Unruly conducts what it calls Share Rank Analysis tests, showing videos to panels of up to 350 consumers online and asking them about the intensity of and the reasons for their responses. As a result of their ongoing research, the company last year produced a white paper called “The Science of Sharing” that identified 18 psychological responses exhibited by people that caused consumer contagion online. Among them: warmth, arousal, hilarity, shock, fear, awe, anger, and confusion.

2013’s most shared video, Dove’s mini-documentaries about women’s underestimation of their beauty, fired several psychological triggers, Prywes says, including surprise, happiness, sadness, and knowledge. In the six-minute video, a forensic artist asks women shielded from his view to describe their faces while he sketches them. He then does the same with strangers who just spent some time with the subjects. Invariably, women’s self-portrayals produce flawed depictions compared with the more realistic—and attractive—products of strangers’ descriptions.

“The Dove spot demonstrated one of the great things about social video,” Prywes observes. “You’re not locked into the short run times dictated by broadcast, and if you hit on a topic that resonates with consumers, they’ll stay with you.”

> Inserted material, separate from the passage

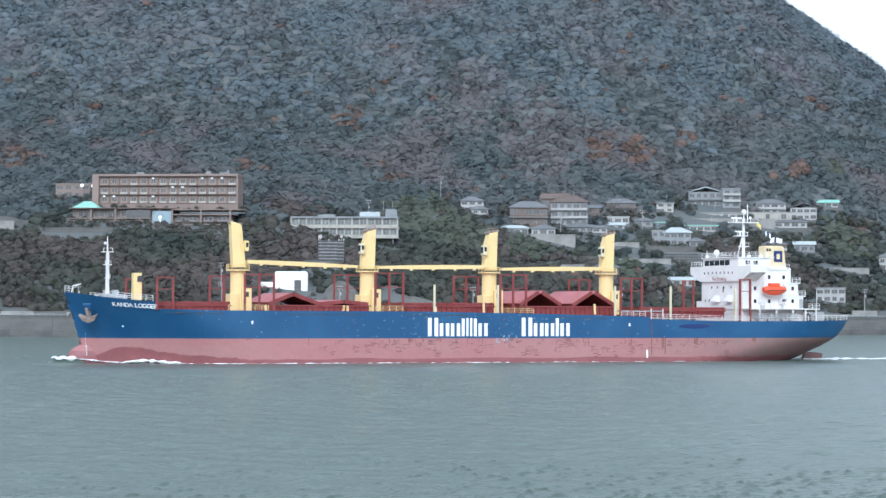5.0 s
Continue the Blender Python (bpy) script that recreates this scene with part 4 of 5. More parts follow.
def build_forecastle():
    bm = B()
    tube(bm, (-76, 0, 11.2), (-76, 0, 21.3), 0.4, 0.3, 12)
    tube(bm, (-76, 0, 21.2), (-76, 0, 24.2), 0.16, 0.07, 8)
    mast = part("foremast", bm, WHITE, ship, "white tubular foremast with lamp platforms")
    for z, w in ((21.1, 1.1), (18.6, 0.7), (16.0, 0.5)):
        bm = B()
        box(bm, -76 - w, -76 + w, -0.7, 0.7, z, z + 0.14)
        part("platform", bm, WHITE, mast)
        bm = B()
        for s in (-1, 1):
            tube(bm, (-76 + s * w * 0.8, -0.6, z), (-76 + s * w * 0.8, -0.6, z + 0.8), 0.05, n=5)
        tube(bm, (-76 - w * 0.8, -0.6, z + 0.8), (-76 + w * 0.8, -0.6, z + 0.8), 0.04, n=5)
        part("railing", bm, WHITE, mast)
    bm = B()
    ball(bm, (-76.5, -0.3, 22.8), 0.3)
    part("mast_lamp", bm, WHITE, mast)
    bm = B()
    tube(bm, (-76.3, -0.55, 11.6), (-76.3, -0.55, 21), 0.05, n=5)
    tube(bm, (-75.8, -0.55, 11.6), (-75.8, -0.55, 21), 0.05, n=5)
    for k in range(24):
        tube(bm, (-76.3, -0.55, 11.8 + 0.38 * k), (-75.8, -0.55, 11.8 + 0.38 * k), 0.03, n=4)
    part("ladder", bm, WHITE, mast)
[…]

Some other examples of emotional evocation in Unruly’s Top 20:

Exhilaration: Jeff Gordon’s incognito test drive of a Chevy Camaro for Pepsi Max that had an unwitting used car salesman nearly consummating the act suggested by the Kmart shipping video.

Awe: Volvo Trucks’ demonstration of its programmed steering option, featuring a bold Jean Caude Van Damme doing a split standing on the side view mirrors of two slowly parting trucks moving in reverse, perfectly aligned.

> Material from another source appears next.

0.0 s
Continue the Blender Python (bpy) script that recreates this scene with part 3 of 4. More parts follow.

Shock and awwww: A fireman, tracked by his wearable GoPro camera, finds an inert kitty in a smoke-filled home, whisks it to an EMS truck, revives it with oxygen and cuddling, and wins the hearts of cat fanciers and human beings everywhere.

Ebullience: On the part of Geico marketers and their agency, in this case. This spot with the overbearing, office-worker camel wandering the office celebrating Hump Day has peaked with new shares every Wednesday since it debuted in May. That’s a first in Unruly’s tracking history, Prywes says.